The movie was to have had Gregory Peck's name above the title in large font with "Introducing Audrey Hepburn" beneath. After filming had been completed, Peck called his agent and, predicting correctly that Hepburn would win the Academy Award for Best Actress, had the billing changed so that her name also appeared before the title in type as large as his.
Hepburn and Peck bonded during filming, and there were rumours that they were romantically involved; both denied it. Hepburn, however, added, "Actually, you have to be a little bit in love with your leading man  and vice versa. If you're going to portray love, you have to feel it. You can't do it any other way. But you don't carry it beyond the set". Due to the instant celebrity that came with Roman Holiday, Hepburn's illustration was placed on the 7 September, 1953, cover of TIME.
Hepburn's performance received much critical praise.
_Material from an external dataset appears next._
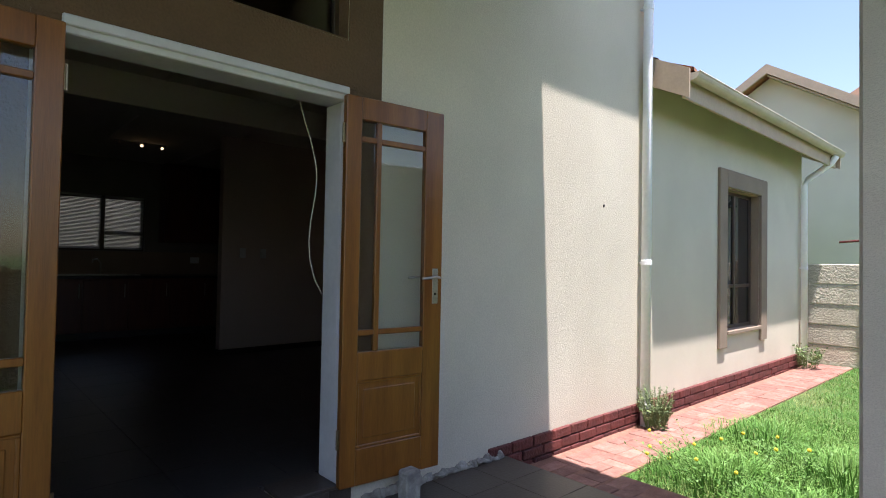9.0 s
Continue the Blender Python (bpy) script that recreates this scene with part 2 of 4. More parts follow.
def add_tube(bm, pts, r, seg=12, cap=True):
    rings = []
    pts = [Vector(p) for p in pts]
    for i, p in enumerate(pts):
        d = (pts[min(i + 1, len(pts) - 1)] - pts[max(i - 1, 0)]).normalized()
        u = d.cross(Vector((0, 0, 1)) if abs(d.z) < 0.9 else Vector((0, 1, 0))).normalized()
        v = d.cross(u)
        rr = r[i] if isinstance(r, (list, tuple)) else r
        rings.append([bm.verts.new(p + rr * (math.cos(a) * u + math.sin(a) * v)) for a in [2 * math.pi * k / seg for k in range(seg)]])
    for a, b in zip(rings, rings[1:]):
        for k in range(seg):
            bm.faces.new((a[k], a[(k + 1) % seg], b[(k + 1) % seg], b[k]))
    if cap:
        bm.faces.new(rings[0])
        bm.faces.new(rings[-1])


def tube(name, pts, r, mat, parent=None, seg=14):
    bm = bmesh.new()
    add_tube(bm, pts, r, seg)
    ob = mesh_object(name, bm, mat, parent, True)
    return ob


def prism(name, outline, axis, a, b, mat, parent=None):
    """An outline of (u, v) pushed along an axis: x -> (y, z), y -> (x, z), z -> (x, y)."""
    bm = bmesh.new()
    put = {"x": lambda w, u, v: (w, u, v), "y": lambda w, u, v: (u, w, v), "z": lambda w, u, v: (u, v, w)}[axis]
    A = [bm.verts.new(put(a, u, v)) for u, v in outline]
    B = [bm.verts.new(put(b, u, v)) for u, v in outline]
    bm.faces.new(A)
    bm.faces.new(B)
    for i in range(len(A)):
        j = (i + 1) % len(A)
        bm.faces.new((A[i], A[j], B[j], B[i]))
    return mesh_object(name, bm, mat, parent)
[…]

A. H. Weiler noted in The New York Times, "Although she is not precisely a newcomer to films, Audrey Hepburn, the British actress who is being starred for the first time as Princess Ann, is a slender, elfin, and wistful beauty, alternately regal and childlike in her profound appreciation of newly found, simple pleasures and love. Although she bravely smiles her acknowledgment of the end of that affair, she remains a pitifully lonely figure facing a stuffy future". Hepburn would later call Roman Holiday her dearest movie, because it was the one that made her a star.
After filming Roman Holiday for four months, Hepburn returned to New York and performed in Gigi for eight months. The play was performed in Los Angeles and San Francisco in its last month.
She was signed to a seven-picture contract with Paramount with twelve months in between films to allow her time for stage work.